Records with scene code
★ ★ ★ ★ ★

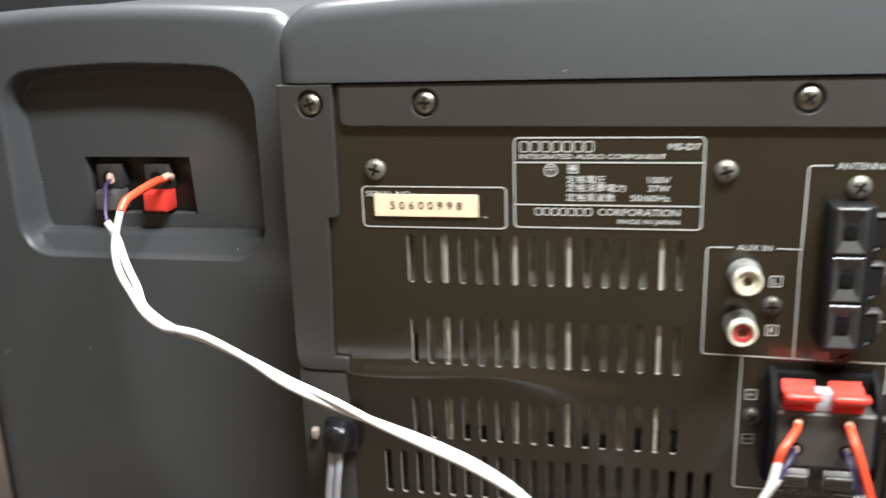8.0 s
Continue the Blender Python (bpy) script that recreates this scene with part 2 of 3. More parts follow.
def screw(x, z, y, parent, mat, r=4.0, turn=20.0):
    """A pan-head cross screw that faces the camera's side."""
    bm = bmesh.new()
    lathe(bm, x, z, [(y, r), (y - 0.9, r), (y - 1.7, r * 0.86), (y - 2.2, r * 0.62), (y - 2.35, r * 0.5)], 24)
    head = part("screw", bm, mat, parent)
    bm = bmesh.new()
    for a in (turn, turn + 90):
        c, s = math.cos(radians(a)), math.sin(radians(a))
        pts = [(-0.56 * r, -0.13 * r), (0.56 * r, -0.13 * r), (0.56 * r, 0.13 * r), (-0.56 * r, 0.13 * r)]
        yy = y - (2.42 if a == turn else 2.44)
        loops = [[(x + (u * c - v * s) * q, yj, z + (u * s + v * c) * q) for u, v in pts] for yj, q in ((yy, 1.0), (yy + 1.2, 0.8))]
        loft(bm, loops)
    part("cross_recess", bm, BLACK_SOFT, head, smooth=0)
    return head


# ---- the room ----
def slab(name, x0, x1, y0, y1, z0, z1, mat):
    bm = boxed(x0 * 1000, x1 * 1000, y0 * 1000, y1 * 1000, z0 * 1000, z1 * 1000)
    return tagged(part(name, bm, mat, smooth=0), kind="structure")


PLASTER = material("warm_grey_wall_paint", (0.24, 0.225, 0.20), 0.8, spread=0.06, grain=40, blotch=1.5)
OCHRE = material("ochre_wall_paint", (0.41, 0.30, 0.13), 0.8, spread=0.1, grain=40, blotch=1.5)
CEIL = material("white_ceiling_board", (0.42, 0.42, 0.42), 0.85, spread=0.04, grain=60)
FLOORM = material("brown_floor_boards", (0.11, 0.08, 0.06), 0.45, spread=0.25, grain=25, blotch=3)
tagged(slab("floor", -2.0, 2.0, -2.2, 2.0, FLOOR - 0.1, FLOOR, FLOORM), "brown boarded floor of the storeroom", "floor")
tagged(slab("ceiling", -2.0, 2.0, -2.2, 2.0, 1.7, 1.8, CEIL), "plain white ceiling", "ceiling")
tagged(slab("wall_north", -2.0, 2.0, 2.0, 2.1, FLOOR, 1.7, PLASTER), "plain warm white wall", "wall")
tagged(slab("wall_south", -2.0, 2.0, -2.3, -2.2, FLOOR, 1.7, OCHRE), "plain ochre wall", "wall")
tagged(slab("wall_west", -2.1, -2.0, -2.3, 2.1, FLOOR, 1.7, PLASTER), "plain warm white wall", "wall")
tagged(slab("wall_east", 2.0, 2.1, -2.3, 2.1, FLOOR, 1.7, PLASTER), "plain warm white wall", "wall")

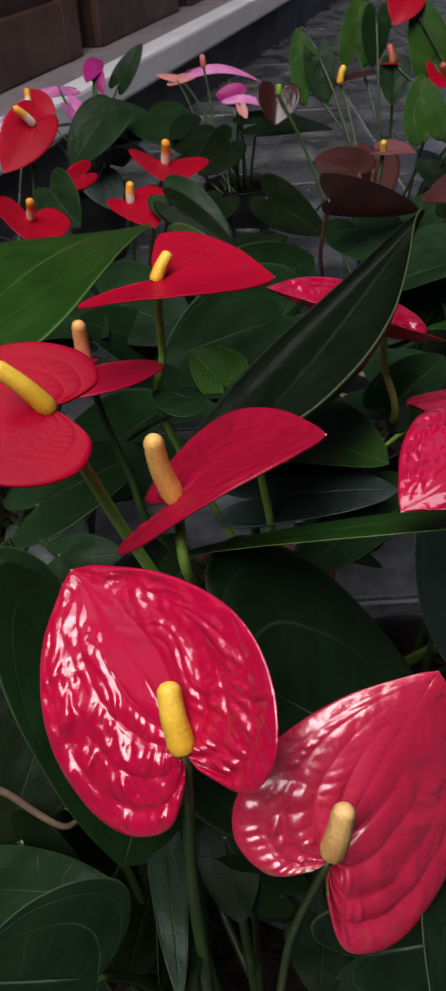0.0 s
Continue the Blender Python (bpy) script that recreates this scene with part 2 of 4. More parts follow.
STEM = plain_material("green_stalk", (0.030, 0.058, 0.012), (0.018, 0.038, 0.008), 40.0, 0.42)
PALE_STEM = plain_material("fresh_green_stalk", (0.22, 0.37, 0.055), (0.16, 0.29, 0.04), 40.0, 0.4)
OLIVE_STEM = plain_material("yellow_olive_stalk", (0.42, 0.36, 0.06), (0.32, 0.29, 0.045), 40.0, 0.45)
DARK_STEM = plain_material("dark_green_stalk", (0.028, 0.042, 0.012), (0.018, 0.028, 0.009), 40.0, 0.45)
RED_STEM = plain_material("reddish_stalk", (0.20, 0.07, 0.03), (0.12, 0.04, 0.02), 40.0, 0.45)
MAROON_STEM = plain_material("maroon_stalk", (0.05, 0.014, 0.012), (0.03, 0.01, 0.008), 40.0, 0.45)

BLACK_PLASTIC = plain_material("black_plastic_pot", (0.012, 0.013, 0.015), (0.020, 0.021, 0.024), 30.0, 0.5, 350.0, 0.2, 0.0005)
TERRACOTTA = plain_material("brown_plastic_pot", (0.16, 0.050, 0.030), (0.11, 0.036, 0.024), 30.0, 0.55, 350.0, 0.2, 0.0005)
PALE_PLASTIC = plain_material("pale_grey_plastic", (0.55, 0.55, 0.55), (0.42, 0.42, 0.43), 20.0, 0.5, 300.0, 0.2, 0.0005)
SOIL = plain_material("dark_potting_soil", (0.009, 0.007, 0.0055), (0.019, 0.013, 0.010), 60.0, 0.95, 400.0, 0.8, 0.003, 0.08)
BARK = plain_material("bark_chips", (0.009, 0.005, 0.0036), (0.019, 0.0095, 0.007), 80.0, 0.85, 300.0, 0.5, 0.002, 0.08)

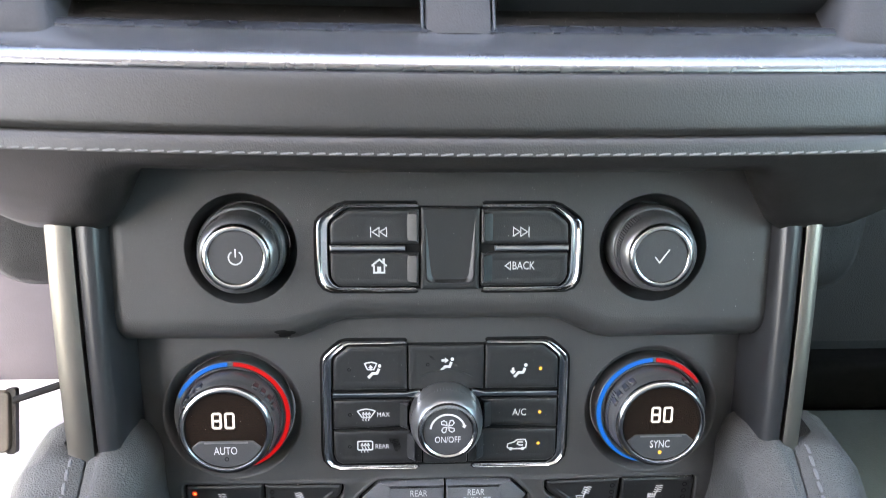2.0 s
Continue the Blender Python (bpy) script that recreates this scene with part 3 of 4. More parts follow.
# a warm patch and two greyer ones faded into the picture
shown = grainy.outputs[2]
for centre, reach, colour in (((-0.057, -0.007, 0.0), 0.030, (0.72, 0.52, 0.46, 1)), ((-0.095, 0.030, 0.0), 0.036, (0.36, 0.31, 0.36, 1)), ((0.060, 0.010, 0.0), 0.050, (0.44, 0.38, 0.46, 1))):
    far = nt.nodes.new("ShaderNodeVectorMath")
    far.operation = 'DISTANCE'
    far.inputs[1].default_value = centre
    nt.links.new(co.outputs["Object"], far.inputs[0])
    fade = nt.nodes.new("ShaderNodeMapRange")
    fade.interpolation_type = 'SMOOTHSTEP'
    fade.inputs["From Min"].default_value, fade.inputs["From Max"].default_value = 0.0, reach
    fade.inputs["To Min"].default_value, fade.inputs["To Max"].default_value = 0.5, 0.0
    nt.links.new(far.outputs["Value"], fade.inputs["Value"])
    patch = nt.nodes.new("ShaderNodeMix")
    patch.data_type = 'RGBA'
    patch.inputs[7].default_value = colour
    nt.links.new(fade.outputs[0], patch.inputs[0])
    nt.links.new(shown, patch.inputs[6])
    shown = patch.outputs[2]
nt.links.new(shown, pb.inputs["Emission Color"])
pb.inputs["Emission Strength"].default_value = 1.0 / GAIN

picture = part("camera_picture", fill(new_bm(), rect(-112.4, 0, 112.4, 118), 0.15, 0.25), PICTURE, screen, "grey tarmac in the reversing picture", SC)
ORANGE = glow("orange_line", (1.0, 0.45, 0.16), 0.85)
REDLINE = glow("red_line", (1.0, 0.14, 0.16), 0.8)
NAVY = glow("navy_shape", (0.085, 0.095, 0.20), 0.9)
NAVYDARK = glow("dark_navy_shape", (0.04, 0.045, 0.10), 0.9)
PALE = glow("pale_band", (0.46, 0.50, 0.72), 0.95)
PALER = glow("paler_band", (0.62, 0.64, 0.86), 0.95)
LILAC = glow("lilac_line", (0.45, 0.46, 0.60), 0.8)
CREAM = glow("cream_icon", (0.80, 0.76, 0.62), 0.95)
GOLD = glow("gold_icon", (1.0, 0.50, 0.03), 0.95)
SLATE = glow("slate_icon", (0.30, 0.32, 0.45), 0.9)
part("tarmac_seam", stroke(new_bm(), [(-109, 55.6), (-101, 59.4), (-88, 65.0), (-80.5, 69.2), (-73, 72.7), (-58, 79.5)], 1.3, 0.45), glow("seam_grey", (0.33, 0.285, 0.36), 1.0), picture, "grey seam across the tarmac", SC)
XC = 2.2
for s in (-1, 1):
    top, knee, foot = (XC + s * 11.0, 86), (XC + s * 46.0, 29.5), (XC + s * 55.2, 18.5)
    part("guide_line", stroke(new_bm(), [top, knee], 1.3, 0.5), ORANGE, picture, "orange guide line", SC)
    bm = stroke(new_bm(), [knee, foot], 1.5, 0.5)
    stroke(bm, [knee, (knee[0] - s * 4.0, knee[1])], 1.3, 0.5)
    part("guide_line", bm, REDLINE, picture, "red guide line", SC)
    for v in (43.4, 60.3, 68.8, 73.2):
        xo = 46.0 - (v - 29.5) * 35.0 / 56.5
        part("guide_bar", stroke(new_bm(), [(XC + s * 3.0, v), (XC + s * xo, v + 0.3)], 1.3, 0.55), ORANGE, picture, "orange guide bar", SC)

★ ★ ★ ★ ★

Short exercise:
Using the data above, repeat exactly the lines that begin at the line with "3. More parts follow." and end at the line with "return head", both ends included.

Response to the exercise:
Continue the Blender Python (bpy) script that recreates this scene with part 2 of 3. More parts follow.
def screw(x, z, y, parent, mat, r=4.0, turn=20.0):
    """A pan-head cross screw that faces the camera's side."""
    bm = bmesh.new()
    lathe(bm, x, z, [(y, r), (y - 0.9, r), (y - 1.7, r * 0.86), (y - 2.2, r * 0.62), (y - 2.35, r * 0.5)], 24)
    head = part("screw", bm, mat, parent)
    bm = bmesh.new()
    for a in (turn, turn + 90):
        c, s = math.cos(radians(a)), math.sin(radians(a))
        pts = [(-0.56 * r, -0.13 * r), (0.56 * r, -0.13 * r), (0.56 * r, 0.13 * r), (-0.56 * r, 0.13 * r)]
        yy = y - (2.42 if a == turn else 2.44)
        loops = [[(x + (u * c - v * s) * q, yj, z + (u * s + v * c) * q) for u, v in pts] for yj, q in ((yy, 1.0), (yy + 1.2, 0.8))]
        loft(bm, loops)
    part("cross_recess", bm, BLACK_SOFT, head, smooth=0)
    return head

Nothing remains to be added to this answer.